D'abord, sans arrogance, il y a des décisions singulières qui ne laissent pas de surprendre, pour demeurer poli.
Ensuite, ce ne sont pas des petites touches qui sont nécessaires pour favoriser une amélioration mais une véritable révolution.
"La mauvaise circulation de l'information est un terrible facteur d'aveuglement des institutions face aux crimes conjugaux" : il s'agit de la tare fondamentale. On relève que le pire advient quand chaque décision est prise en autarcie. Des données capitales qui auraient dû éclairer n'ont pas été transmises. Au lieu d'être confronté à une histoire et à un passé, le magistrat est trop souvent conduit à statuer sur un épisode semblant isolé. De sorte qu'au lieu d'être de plus en plus perçue, une dangerosité est réduite à un acte unique qui n'est pas connecté à celui qui précède et n'éclairera pas le suivant.
Il y a d'autres motifs qui viennent ici ou là perturber le fonctionnement normal de la Justice. Et il serait malhonnête d'éluder le fait que certaines personnalités ont une propension incoercible à l'erreur, par idéologie ou par insuffisance. Il y a, par exemple, des refus de détention par tel ou tel JLD qui font froid dans le dos !
Il paraît difficile de s'illusionner : face à une charge de travail considérable et infiniment pluraliste dans sa matière, même le procureur le plus attentif et consciencieux ne pourra pas toujours échapper à une négligence, un oubli, une légèreté dont les conséquences pourraient être redoutables dans le domaine qui nous préoccupe. Il est donc essentiel de créer autant qu'on le peut une spécialisation. La curiosité intellectuelle y perdra mais l'efficacité judiciaire y gagnera. Avec une telle méthode, aucun manquement ne devra être toléré.
Il est évidemment exclu qu'un tel dispositif puisse être mis en place partout mais cela implique une hiérarchisation des priorités qui pourra d'ailleurs évoluer au fil du temps. S'il est hors de question de négliger la délinquance banale - trop de classements par facilité -, reste qu'actuellement, pour combattre le fléau des violences conjugales, il convient qu'un magistrat à temps plein s'en occupe ou bien soit le coordonnateur à une plus vaste échelle de tout ce qui se rapporte à ces délits et à ces crimes.
L'imparfaite, voire inexistante, circulation de l'information impose ce qui dans la pratique est trop souvent négligé : le coeur du réacteur pénal est le bureau d'ordre, le lieu où doivent être centralisées toutes les informatives relatives à une personne ou à une affaire, à quelque niveau que ce soit. Le ou la fonctionnaire responsable de ce service capital ne pourra pas se permettre d'être médiocre mais exemplaire. Sans la moindre faille ni incurie. Rigueur et vigilance. Je suis toutefois un peu inquiet: au regard de mon expérience passée, de telles compétences et fiabilités ne pullulent pas...

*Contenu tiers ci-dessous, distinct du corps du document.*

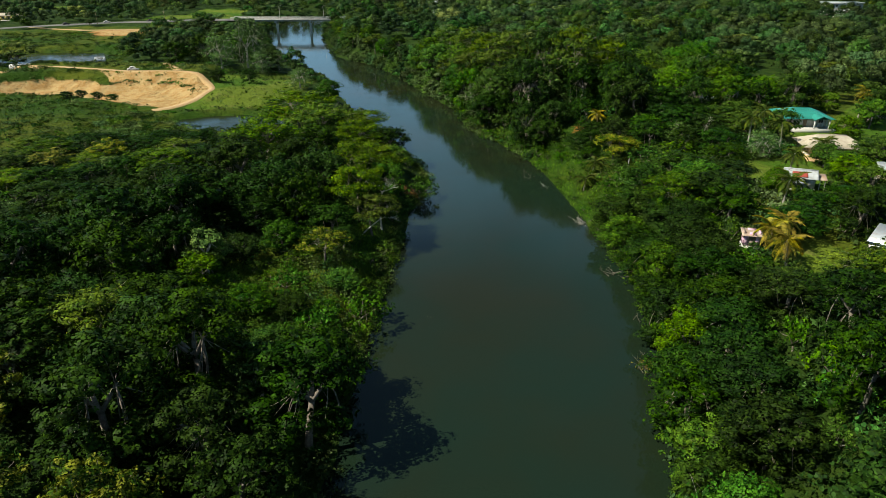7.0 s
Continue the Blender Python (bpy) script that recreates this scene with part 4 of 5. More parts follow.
stand(UMBRELLA, -23, 192, 13, 8.0, "spreading tree with layered yellow-green foliage", 1)
stand(UMBRELLA, -2.5, 166, 11.5, 6.2, "spreading tree with layered yellow-green foliage", 2)
stand(UMBRELLA, 0.0, 161, 8.5, 4.8, "layered tree leaning out above the water", 1)
for x, y, h, r in ((-10, 174, 12, 6.5), (-13, 162, 11, 5.5), (-17, 166, 12, 7.0), (-15, 181, 11.5, 6.5), (-25, 176, 12, 7), (-30, 160, 12, 7), (-30, 153, 12, 6.5), (-38, 148, 12, 7), (-33, 135, 12, 6.5), (-46, 134, 12, 6.5), (-12, 196, 11, 6)):
    stand(ROUND, x, y, h, r, "large broadleaf tree with a deep dark green crown", 1 if y % 2 < 1 else 3)
for x, y, h, r in ((2.5, 178, 9.5, 4.8), (4, 197, 6.5, 4.2)):
    stand(ROUND, x, y, h, r, "leafy mid-green tree on the river bank", 0)
stand(BUSH, -1.5, 133.5, 7.0, 5.0, "dense fresh green tree on the bank", 1)
stand(BUSH, -7, 128, 5.0, 4.0, "dense fresh green tree on the bank", 1)
stand(BUSH, -12, 139, 4.5, 3.6, "dense fresh green tree on the bank", 1)
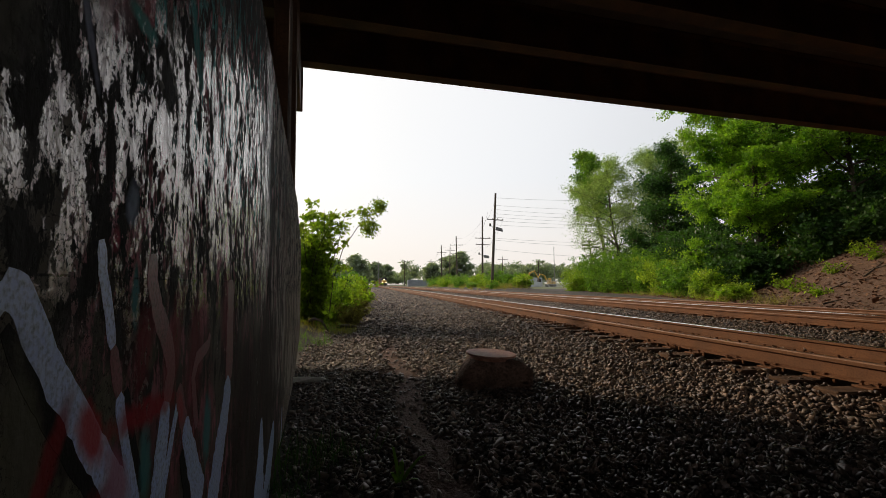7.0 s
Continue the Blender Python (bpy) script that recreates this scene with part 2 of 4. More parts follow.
def rock(seed, flat=0.7, count=11):
    """A crushed stone: the sharp-edged hull of a few random points."""
    rng = np.random.default_rng(seed)
    bm = bmesh.new()
    for p in rng.normal(0, 1, (count, 3)):
        bm.verts.new(Vector(p).normalized() * rng.uniform(0.42, 0.58))
    got = bmesh.ops.convex_hull(bm, input=bm.verts[:])
    bmesh.ops.delete(bm, geom=list({v for v in got["geom_interior"] if isinstance(v, bmesh.types.BMVert)}), context="VERTS")
    bm.verts.index_update()
    v = np.array([p.co[:] for p in bm.verts]) * np.array([1.25, rng.uniform(0.65, 0.95), flat * rng.uniform(0.65, 1.0)])
    f = [[p.index for p in q.verts] for q in bm.faces]
    bm.free()
    return v, f


ROCKS = [rock(k, 0.62, 9) for k in range(20)]
LEAF = [(np.array([(0, 0, 0), (0.28, 0.45, 0.06), (0, 1.0, -0.05), (-0.28, 0.45, 0.06)]), [(0, 1, 2), (0, 2, 3)])]
SLIM_LEAF = [(np.array([(0, 0, 0), (0.13, 0.5, 0.04), (0, 1.1, -0.12), (-0.13, 0.5, 0.04)]), [(0, 1, 2), (0, 2, 3)])]
BROAD_LEAF = [(np.array([(0, 0, 0), (0.36, 0.5, 0.07), (0, 1.0, -0.12), (-0.36, 0.5, 0.07)]), [(0, 1, 2), (0, 2, 3)])]


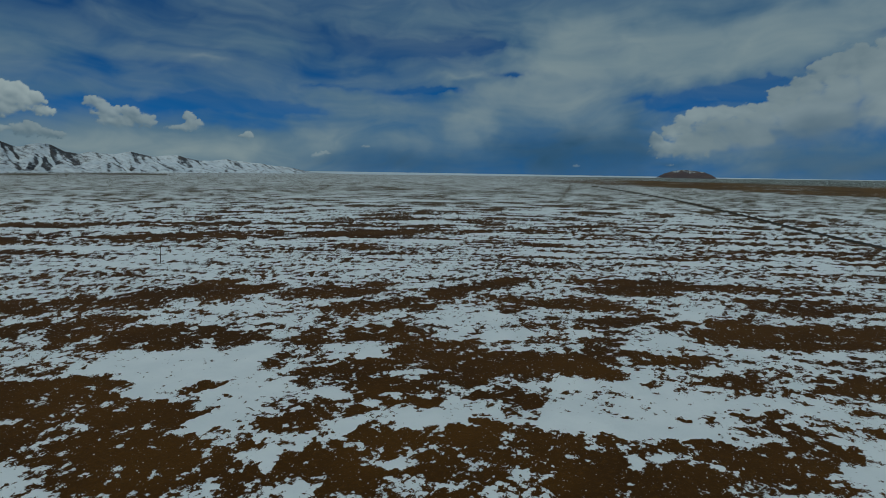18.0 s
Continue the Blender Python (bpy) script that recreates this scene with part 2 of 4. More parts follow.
FOOTHILLS = [  # bearing and height of its skyline in degrees
    (-30.96, -1.63), (-29.01, -0.63), (-27.05, -0.73), (-23.85, -0.65),
    (-21.45, -0.44), (-18.47, 0.05), (-16.42, 0.31), (-14.33, 0.47),
    (-12.2, 0.65), (-8.95, 0.95), (-5.64, 1.16), (-2.29, 1.24),
    (1.09, 1.6), (1.94, 1.66), (2.77, 1.57), (5.01, 1.54),
    (6.66, 1.48), (8.89, 1.36), (9.73, 1.15), (11.37, 0.75),
    (12.17, 1.04), (12.59, 1.06), (13.78, 0.65), (15.38, 0.3),
    (17.49, -0.08), (20.06, -0.38), (22.55, -0.56),
]
FOOTHILL_FRONT = [  # bearing and height of its skyline in degrees
    (-23.01, -1.34), (-21.62, -0.93), (-20.22, -1.03), (-18.73, -0.73),
    (-17.17, -0.05), (-15.57, 0.37), (-13.94, 0.28), (-11.84, -0.09),
    (-9.63, -0.28), (-6.85, -0.06), (-3.96, -0.18), (-1.96, -0.34),
    (-0.43, -0.26), (3.26, 0.03), (6.48, -0.17), (10.91, -0.29),
    (16.72, -0.37), (21.61, -0.58),
]
SNOW_RANGE = [  # bearing and height of its skyline in degrees
    (-20.43, 0.93), (-19.83, 1.41), (-19.18, 1.54), (-18.17, 1.84),
    (-17.65, 2.17), (-17.04, 2.51), (-16.38, 2.27), (-15.61, 2.03),
    (-15.09, 2.16), (-14.56, 2.55), (-13.77, 2.95), (-13.25, 2.49),
    (-12.46, 2.15), (-11.92, 2.38), (-11.22, 2.67), (-10.58, 2.43),
    (-9.49, 1.97), (-8.4, 1.79), (-7.3, 1.93), (-6.48, 1.68),
    (-5.09, 1.67), (-3.87, 1.92), (-3.03, 2.11), (-2.3, 1.85),
    (-1.18, 1.93), (-0.34, 1.8), (1.09, 1.71), (2.77, 1.57),
    (3.64, 1.97), (4.15, 1.76), (5, 1.76), (5.55, 1.88),
    (6.38, 1.69), (7.77, 1.66), (9.16, 1.47), (9.7, 1.7),
    (11.04, 1.83), (12.66, 1.6), (14.78, 1.47), (16.1, 1.28),
    (17.94, 0.95), (20.5, 0.47), (22.54, -0.41),
]
EAST_RANGE = [  # bearing and height of its skyline in degrees
    (13.32, -0.5), (14.8, 1.15), (15.55, 1.59), (16.07, 1.65),
    (16.85, 1.4), (17.61, 1.88), (18.14, 1.9), (18.92, 1.54),
    (19.42, 1.5), (20.15, 1.77), (21, 1.83), (21.5, 1.69),
    (22.4, 1.19), (23.4, 1.05), (24.21, 1.27), (24.85, 1.13),
    (26.01, 1.1), (27.12, 1.36), (27.81, 1.18), (28.89, 0.95),
    (29.95, 1.07), (30.92, 1.13), (31.43, 0.95), (32.65, 0.69),
    (33.84, 0.72), (35.01, 0.88), (35.37, 0.79), (36.51, 0.67),
    (36.7, 0.63), (38.02, 0.54), (39.23, 0.34), (40.64, 0.24),
    (42.03, -0.07), (43.95, -0.38), (45.36, -0.63),
]
RED_FACE = [  # bare red slopes: bearing, height, half widths
    (-34.3, 1.09, 1.1, 0.75), (-34, -0.16, 1.1, 0.3), (-37.2, 1.13, 0.49, 0.39), (-21.68, 1.5, 1.25, 1.38),
    (-22.4, 0.2, 0.96, 0.36), (-14.34, -0.28, 1.27, 0.49),
]
ROCK_AND_SHADE = [  # bare dark crests and flanks, one peak's shade painted in as well, and how bare
    (-36.42, 2.09, 0.79, 0.18, 0.6), (-35.62, 1.69, 0.92, 0.22, 0.5), (-32.45, 0.65, 1.59, 0.47, 0.3), (-29, -0.33, 1.54, 0.29, 0.6),
    (-25.14, 1.66, 0.73, 0.4, 0.4), (-21.21, -0.54, 2.2, 0.26, 0.6), (-18.47, -0.01, 1.21, 0.21, 0.6), (-11.39, 1.27, 1.4, 0.38, 0.8),
    (-13.78, 1.94, 1.58, 0.59, 0.45), (-19.43, 1.53, 0.65, 0.26, 0.8), (-17.04, 2.56, 0.92, 0.16, 0.8), (-7.85, 1.75, 1.1, 0.16, 0.4),
    (-2.58, 2.06, 1.12, 0.16, 0.5), (5.55, 1.94, 1.11, 0.22, 0.9), (3.87, 1.91, 0.45, 0.22, 0.8), (8.34, 1.35, 1.76, 0.16, 1),
    (6.68, 1.09, 1.44, 0.38, 0.6), (12.44, 0.88, 0.86, 0.22, 0.6), (17.62, 1.83, 1.02, 0.26, 0.7), (21.98, 1.59, 0.68, 0.18, 0.9),
]
DARK_ROCK_EAST = [  # the same
    (22.91, 1.09, 0.67, 0.26, 0.9), (23.82, 0.65, 0.66, 0.31, 0.8), (19.7, 1.14, 0.6, 0.47, 0.5), (25.11, 0.94, 0.65, 0.3, 0.7),
    (27.67, 1.17, 0.44, 0.2, 0.8), (28.47, 0.89, 0.52, 0.24, 0.6), (31.52, 0.86, 0.49, 0.19, 0.9), (14.92, -0.79, 5.8, 0.14, 0.6),
    (-7.3, 0.56, 2.21, 0.27, 0.3), (-0.01, -0.25, 2.82, 0.28, 0.3),
]
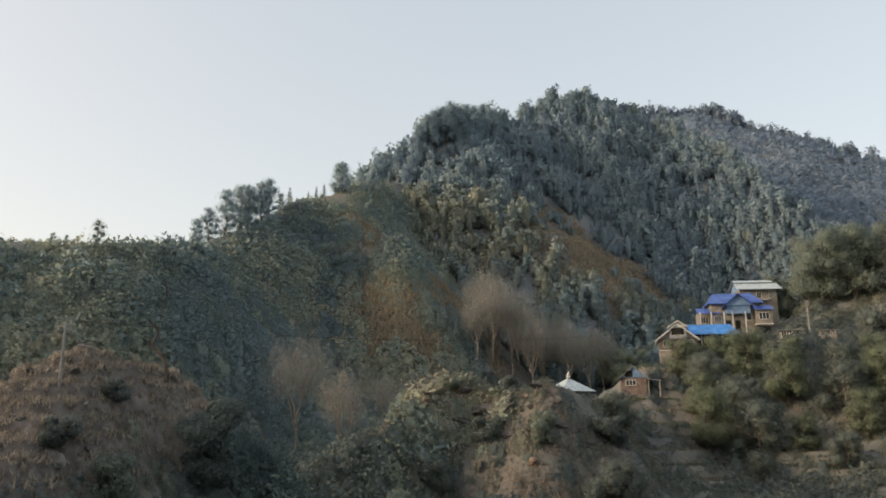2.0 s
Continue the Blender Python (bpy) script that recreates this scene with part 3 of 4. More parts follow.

Si on veille à instaurer rapidement de tels changements, nous ne devrions avoir aucun scrupule à imposer un contrôle professionnel qui ciblera les magistrats qui, du parquet et/ou du siège (j'entends déjà les hauts cris mais il y a des juges dont les décisions sont tellement absurdes qu'elles ne devraient plus relever des seules voies de recours), ont failli sans la moindre excuse.
Pourquoi les institutions françaises donnent-elles souvent le sentiment d'un délitement, de pratiques approximatives et d'une médiocre conscience professionnelle ? On a trop peur de les mettre en cause et d'incriminer les agents directement responsables de fiascos dénoncés comme s'ils n'émanaient de personne ! On préfère les dénonciations abstraites aux accusations personnalisées. Ce qui revient à tout laisser en l'état.
Il y a pourtant des ennemis de l'intérieur.
Le massacre judiciaire est évitable.